真冬にもどったような雪空の下、今日も、阿賀町のガソリンスタンドは、朝から夜まで長蛇の列でした。
スーパーでは、一人で4つのカゴにカップ焼きそばをいっぱいに詰め込んで「買い占めをしたところだ」と携帯電話で自慢気に話しているおじさんも居ましたが、ほとんどの人たちは、冷静にいつものとおりに買い物をしていました。
籠城戦に備えての食料備蓄もいいですが、それが正しい選択なのかは疑問です。
ちょっと前に、吉村昭の「漂流」という小説を紹介しましたが、その中に似たようなエピソードがありました。
無人島に流れ着いた漂流者たちが、アホウドリの干し肉を大量に作って、水も豊富にため込み、食っちゃ寝、食っちゃ寝の状態になり、こんな楽な暮らしはしたことがないなどと言っていると、やがて、原因不明の奇病に冒されて次々と死んでいくという状態に陥ります。

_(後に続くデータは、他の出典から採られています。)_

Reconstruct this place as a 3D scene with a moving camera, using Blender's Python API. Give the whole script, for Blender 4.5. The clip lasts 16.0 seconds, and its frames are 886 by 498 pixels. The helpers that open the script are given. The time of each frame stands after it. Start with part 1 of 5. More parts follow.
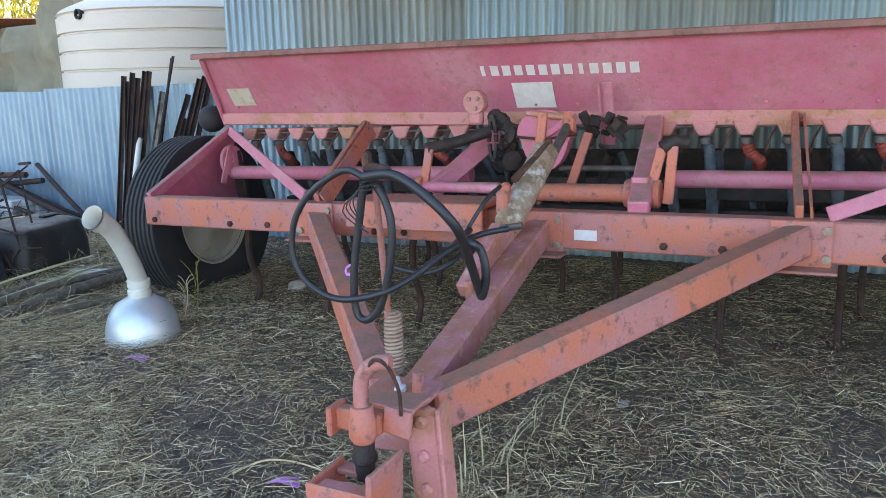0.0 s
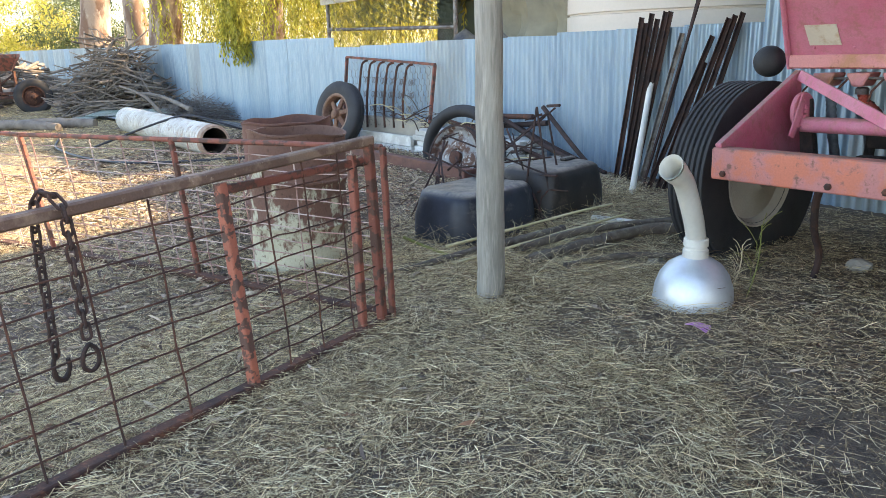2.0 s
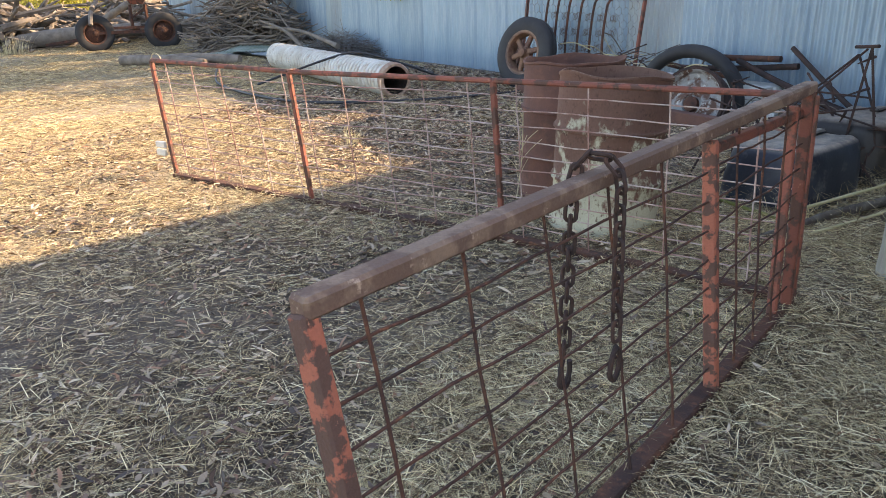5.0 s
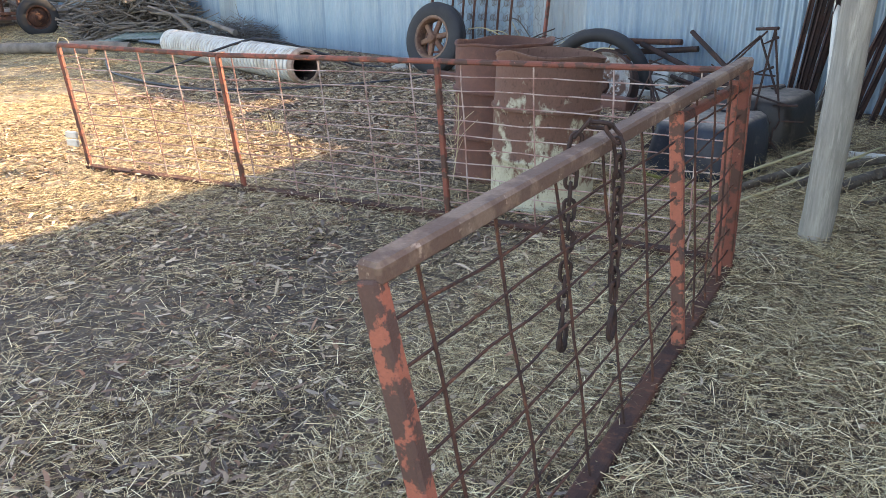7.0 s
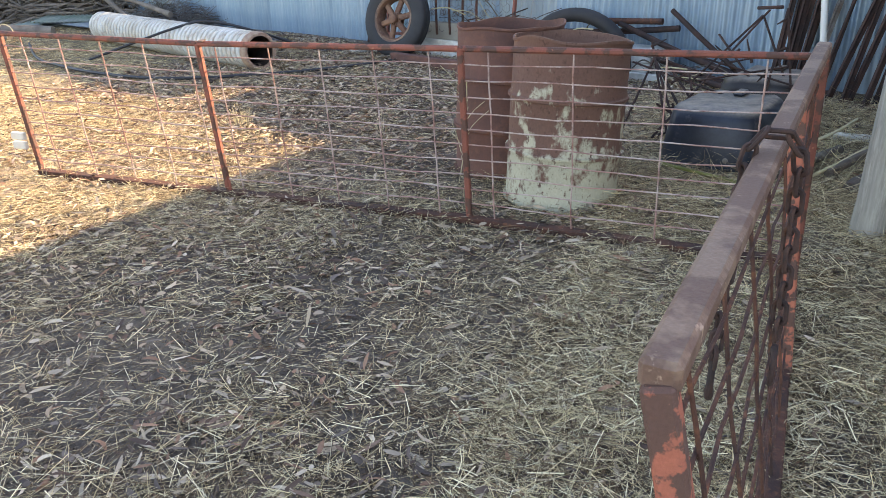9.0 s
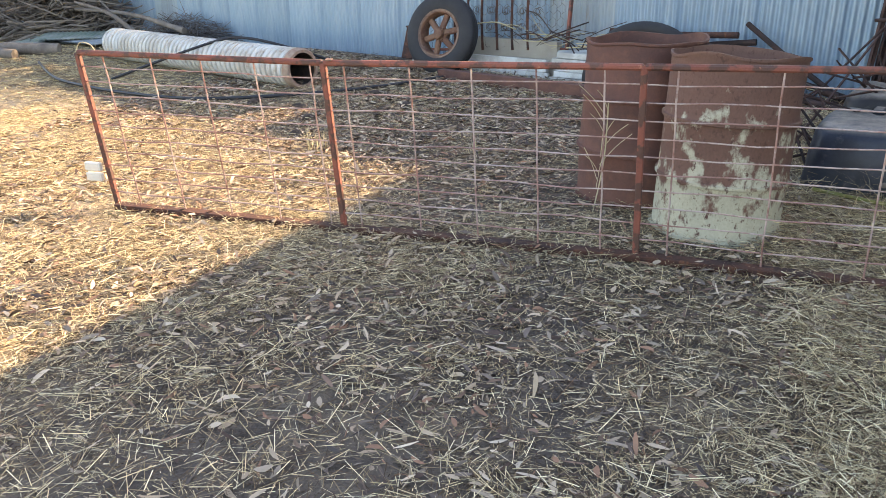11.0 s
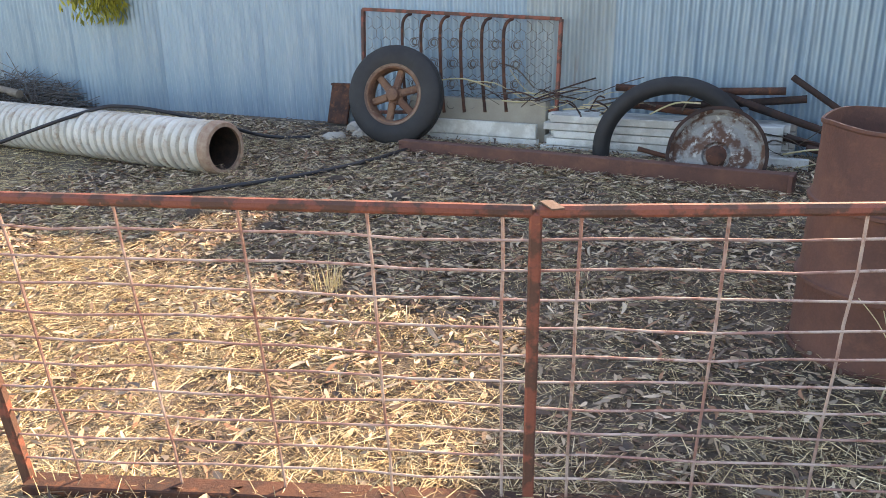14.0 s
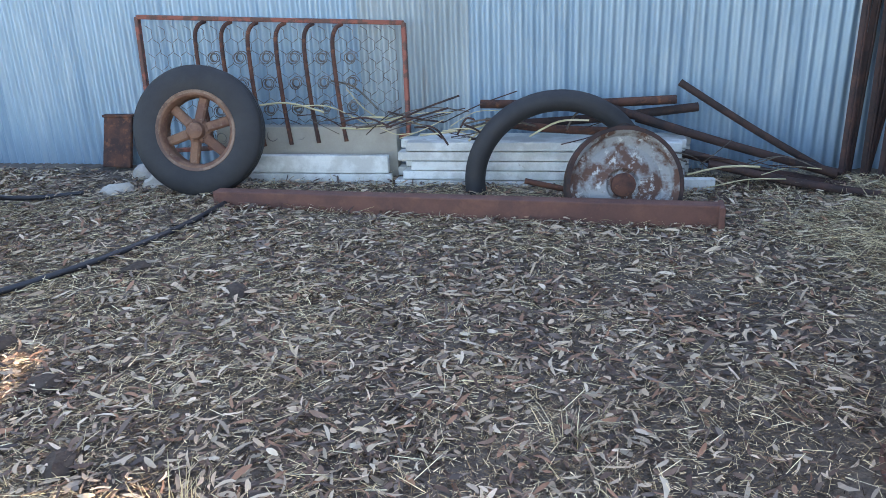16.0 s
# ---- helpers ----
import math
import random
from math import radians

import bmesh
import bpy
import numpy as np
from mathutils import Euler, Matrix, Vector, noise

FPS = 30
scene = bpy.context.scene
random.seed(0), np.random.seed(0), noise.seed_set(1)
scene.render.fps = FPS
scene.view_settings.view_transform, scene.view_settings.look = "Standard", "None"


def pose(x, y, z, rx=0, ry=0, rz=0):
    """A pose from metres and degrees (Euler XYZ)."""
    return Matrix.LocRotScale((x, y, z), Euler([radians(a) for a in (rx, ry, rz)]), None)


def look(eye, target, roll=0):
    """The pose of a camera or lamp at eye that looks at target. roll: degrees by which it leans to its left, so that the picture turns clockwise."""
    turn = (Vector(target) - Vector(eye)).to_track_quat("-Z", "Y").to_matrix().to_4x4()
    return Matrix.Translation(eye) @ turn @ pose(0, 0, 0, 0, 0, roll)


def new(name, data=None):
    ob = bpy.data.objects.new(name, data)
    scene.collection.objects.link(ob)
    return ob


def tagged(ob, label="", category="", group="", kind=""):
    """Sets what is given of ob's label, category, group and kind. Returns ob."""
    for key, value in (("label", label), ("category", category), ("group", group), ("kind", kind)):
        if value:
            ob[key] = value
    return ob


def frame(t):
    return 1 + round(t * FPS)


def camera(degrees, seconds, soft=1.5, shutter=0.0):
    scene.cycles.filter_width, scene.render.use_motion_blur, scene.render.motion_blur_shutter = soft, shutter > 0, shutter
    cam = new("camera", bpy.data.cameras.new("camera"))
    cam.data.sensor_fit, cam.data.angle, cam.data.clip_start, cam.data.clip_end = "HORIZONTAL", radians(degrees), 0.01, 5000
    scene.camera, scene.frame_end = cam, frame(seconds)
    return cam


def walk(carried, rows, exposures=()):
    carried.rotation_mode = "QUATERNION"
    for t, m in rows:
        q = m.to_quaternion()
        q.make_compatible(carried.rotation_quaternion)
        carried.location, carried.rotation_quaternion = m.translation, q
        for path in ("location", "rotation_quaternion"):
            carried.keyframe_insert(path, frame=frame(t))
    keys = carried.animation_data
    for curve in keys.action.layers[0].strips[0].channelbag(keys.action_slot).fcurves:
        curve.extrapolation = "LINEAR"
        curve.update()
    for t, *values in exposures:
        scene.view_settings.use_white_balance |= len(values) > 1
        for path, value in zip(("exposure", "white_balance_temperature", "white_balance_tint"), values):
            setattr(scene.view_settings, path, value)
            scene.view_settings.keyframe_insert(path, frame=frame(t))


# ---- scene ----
cam = camera(61.3, 16.0, soft=0.8)
PATH = [
    (0, (-0.218, -0.045, 1.471), (-0.182, 1.908, 1.042), -0.9),
    (0.5, (-0.399, 0.003, 1.454), (-0.594, 1.945, 1.019), -1.2),
    (1, (-0.695, 0.108, 1.449), (-1.16, 1.997, 0.984), -1.6),
    (1.5, (-0.909, 0.228, 1.457), (-1.653, 2.018, 0.961), -2.0),
    (2, (-1.159, 0.23, 1.428), (-2.126, 1.898, 0.895), -1.6),
    (2.5, (-1.471, 0.129, 1.429), (-2.619, 1.665, 0.861), -1.2),
    (3, (-1.752, 0.101, 1.411), (-3.037, 1.512, 0.813), -1.1),
    (3.5, (-2.05, 0.091, 1.395), (-3.359, 1.47, 0.776), -0.7),
    (4, (-2.228, -0.01, 1.406), (-3.491, 1.405, 0.772), -0.7),
    (4.2, (-2.371, -0.013, 1.414), (-3.603, 1.425, 0.77), -0.8),
    (6.3, (-2.927, -0.186, 1.383), (-3.83, 1.459, 0.69), -1.4),
    (6.5, (-2.948, -0.206, 1.385), (-3.834, 1.448, 0.692), -1.2),
    (7, (-2.994, -0.247, 1.374), (-3.84, 1.421, 0.667), -0.8),
    (7.5, (-3.077, -0.224, 1.362), (-3.885, 1.455, 0.634), -0.6),
    (8, (-3.275, -0.129, 1.369), (-4.02, 1.568, 0.618), -0.6),
    (8.2, (-3.353, -0.094, 1.374), (-4.064, 1.613, 0.614), -0.9),
    (10.3, (-4.17, -0.035, 1.365), (-4.819, 1.707, 0.628), -0.7),
    (10.5, (-4.299, -0.005, 1.349), (-4.941, 1.743, 0.621), -0.7),
    (11, (-4.611, 0.058, 1.346), (-5.215, 1.821, 0.619), -0.9),
    (11.5, (-4.886, 0.234, 1.322), (-5.465, 2.01, 0.608), -0.9),
    (12, (-5.164, 0.473, 1.313), (-5.703, 2.265, 0.609), -0.6),
    (12.5, (-5.486, 0.71, 1.318), (-5.971, 2.527, 0.639), -0.4),
    (13, (-5.818, 1.046, 1.312), (-6.238, 2.89, 0.662), -0.5),
    (13.5, (-6.109, 1.357, 1.326), (-6.428, 3.226, 0.689), -0.5),
    (14, (-6.352, 1.661, 1.347), (-6.542, 3.547, 0.712), -0.9),
    (14.5, (-6.516, 2.063, 1.343), (-6.558, 3.961, 0.714), -1.2),
    (15, (-6.683, 2.425, 1.35), (-6.563, 4.319, 0.719), -1.5),
    (15.5, (-6.788, 2.771, 1.386), (-6.525, 4.647, 0.743), -1.9),
    (16, (-6.79, 3.088, 1.43), (-6.437, 4.937, 0.755), -2.2),
]
EXPOSURES = [(0, 2.44, 6600, 13), (1.0, 2.38, 6900, 14), (1.5, 2.38, 7000, 14), (2.0, 2.40, 7150, 15), (2.5, 2.12, 7250, 16), (3.5, 1.72, 7400, 18), (7, 2.10, 7400, 18), (11, 2.08, 7550, 18), (13, 1.88, 7700, 18), (14, 1.86, 7600, 18), (15, 1.98, 7200, 19), (16, 2.22, 6600, 16)]
walk(cam, [(t, look(eye, target, roll)) for t, eye, target, roll in PATH], EXPOSURES)

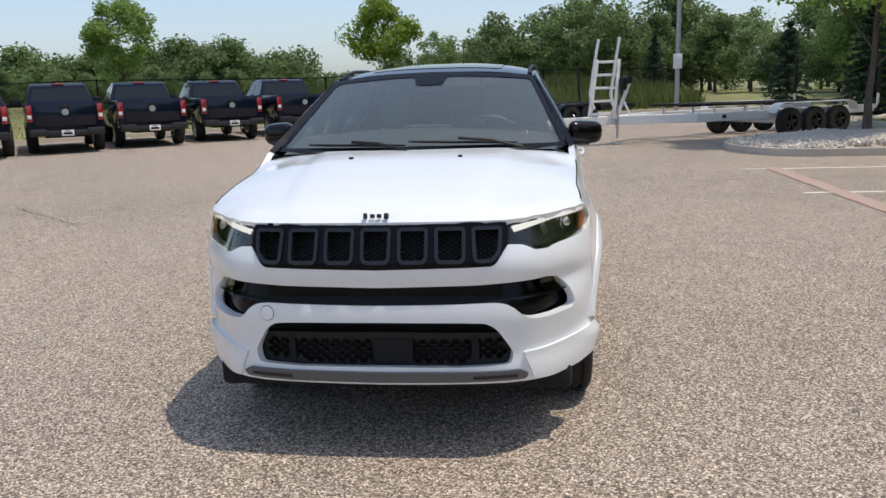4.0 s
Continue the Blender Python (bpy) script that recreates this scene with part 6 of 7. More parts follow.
def console(u, v):
    y = 0.70 + 0.80 * v
    z = con_z(y)
    sec = [(-0.155, 0.45), (-0.155, z - 0.04), (-0.150, z - 0.005), (-0.135, z + 0.004), (-0.118, z), (-0.112, z - 0.012), (0.112, z - 0.012), (0.118, z), (0.135, z + 0.004), (0.150, z - 0.005), (0.155, z - 0.04), (0.155, 0.45)]
    i = u * (len(sec) - 1)
    k = min(int(i), len(sec) - 2)
    a, b = Vector(sec[k]), Vector(sec[k + 1])
    p = a.lerp(b, i - k)
    return Vector((p.x, y, p.y))


cons = grid_part("centre_console", console, 12, 14, S_, car, "black centre console", sharp=25)
on_con = lambda x, y: (x, y, con_z(y) - 0.010)
skin("gear_surround", on_con, rounded([(-0.105, 0.86), (0.105, 0.86), (0.105, 1.045), (-0.105, 1.06)], 0.02), M["chrome"], cons, [rounded([(-0.093, 0.872), (0.093, 0.872), (0.093, 1.033), (-0.093, 1.046)], 0.015)], 0.03, 0.01, 0.010, (0, 0.9, 0), "satin silver gear surround")
skin("gear_plate", on_con, rounded([(-0.10, 0.865), (0.10, 0.865), (0.10, 1.04), (-0.10, 1.055)], 0.02), M["piano"], cons, (), 0.03, 0.004, 0.005, (0, 0.9, 0), "gloss black gear plate")
skin("cup_tray", on_con, rounded([(-0.108, 1.065), (0.108, 1.065), (0.108, 1.275), (-0.108, 1.275)], 0.02), M["piano"], cons, [rounded([(-0.092, 1.085), (0.092, 1.085), (0.092, 1.262), (-0.092, 1.262)], 0.02)], 0.03, 0.07, 0.008, (0, 0.9, 0), "gloss black cup holder rim")
tube_part("tray_line", [(*on_con(x, y)[:2], on_con(x, y)[2] + 0.012) for x, y in ((-0.104, 1.07), (-0.106, 1.17), (-0.104, 1.268), (0.0, 1.272), (0.104, 1.268))], 0.0025, M["chrome"], cons, "thin silver line", 6)
for y in (1.13, 1.22):
    bm = bmesh.new()
    bmesh.ops.create_cone(bm, cap_ends=False, segments=28, radius1=0.036, radius2=0.040, depth=0.05, matrix=Matrix.Translation((0.0, y, con_z(y) - 0.035)))
    part("cup_holder", bm, P_, cons, "black cup holder ring")
part("tray_floor", boxed((0, 1.175, 0.745), (0.20, 0.20, 0.01), 0.003), D_, cons)
gaiter = [(0.062, 0.0), (0.055, 0.018), (0.050, 0.022), (0.040, 0.040), (0.032, 0.046), (0.022, 0.065), (0.015, 0.070)]
vs, fs = [], []
for r, h_ in gaiter:
    for j in range(20):
        w = 2 * math.pi * j / 20
        vs.append(Vector((r * math.copysign(abs(math.cos(w)) ** 0.7, math.cos(w)) * 0.9, 0.955 + r * 1.1 * math.copysign(abs(math.sin(w)) ** 0.7, math.sin(w)) - h_ * 0.25, 0.848 + h_)))
for i in range(len(gaiter) - 1):
    fs += [(i * 20 + j, i * 20 + (j + 1) % 20, (i + 1) * 20 + (j + 1) % 20, (i + 1) * 20 + j) for j in range(20)]
put("gear_gaiter", mesh_of("gear_gaiter", vs, fs, M["trim_black"], 30), cons, "pleated black leather gaiter")
vs, fs = tube([(0, 0.938, 0.905), (0, 0.932, 0.930), (0, 0.925, 0.955), (0, 0.916, 0.985), (0, 0.908, 1.003), (0, 0.905, 1.010)], 0, 14, radii=[0.015, 0.020, 0.027, 0.029, 0.021, 0.006])
put("gear_knob", mesh_of("gear_knob", vs, fs, M["trim_black"], 60), cons, "black leather gear knob")
tube_part("knob_ring", [(0.017 * math.cos(w), 0.938 + 0.017 * math.sin(w), 0.912) for w in np.linspace(0, 2 * math.pi, 20, endpoint=False)], 0.004, M["chrome"], cons, "chrome ring", 6, True)
part("drive_switch", boxed((-0.070, 0.995, 0.856), (0.016, 0.030, 0.024), 0.005), M["chrome"], cons, "chrome toggle")
for i in range(3):
    part("console_button", boxed((-0.070 + 0.03 * i, 1.035, 0.838), (0.024, 0.020, 0.010), 0.003), P_, cons)
for i in range(3):
    part("console_button", boxed((0.070, 0.90 + 0.035 * i, 0.862 - 0.006 * i), (0.024, 0.024, 0.010), 0.003), M["lamp_white"] if i == 1 else P_, cons)
arm = boxed((0, 1.435, 0.878), (0.225, 0.30, 0.085), 0.034, Matrix.Rotation(radians(1), 3, "X"), 4)
part("armrest_lid", arm, L_, cons, "padded black leather armrest")
part("armrest_box", boxed((0, 1.45, 0.76), (0.205, 0.26, 0.14), 0.015), S_, cons, "black armrest box")
stitches("seam", [(0.1135, 1.30, 0.885), (0.114, 1.40, 0.885), (0.114, 1.56, 0.885)], cons, (1, 0, 0))
stitches("seam", [(0.10, 1.2845, 0.885), (0.0, 1.2845, 0.885), (-0.10, 1.2845, 0.885)], cons, (0, -1, 0))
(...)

(それをふせぐには、磯へ出て身体を動かし、貝や海草を食べることだということに気がつきます)カップ焼きそばを大量に買い込んだ部屋での籠城は、これと同じことではないでしょうか。どんな状況でも、自分で新しい食べ物を調達する努力をしないと人間の命は尽きてしまうのではないかと思うのです。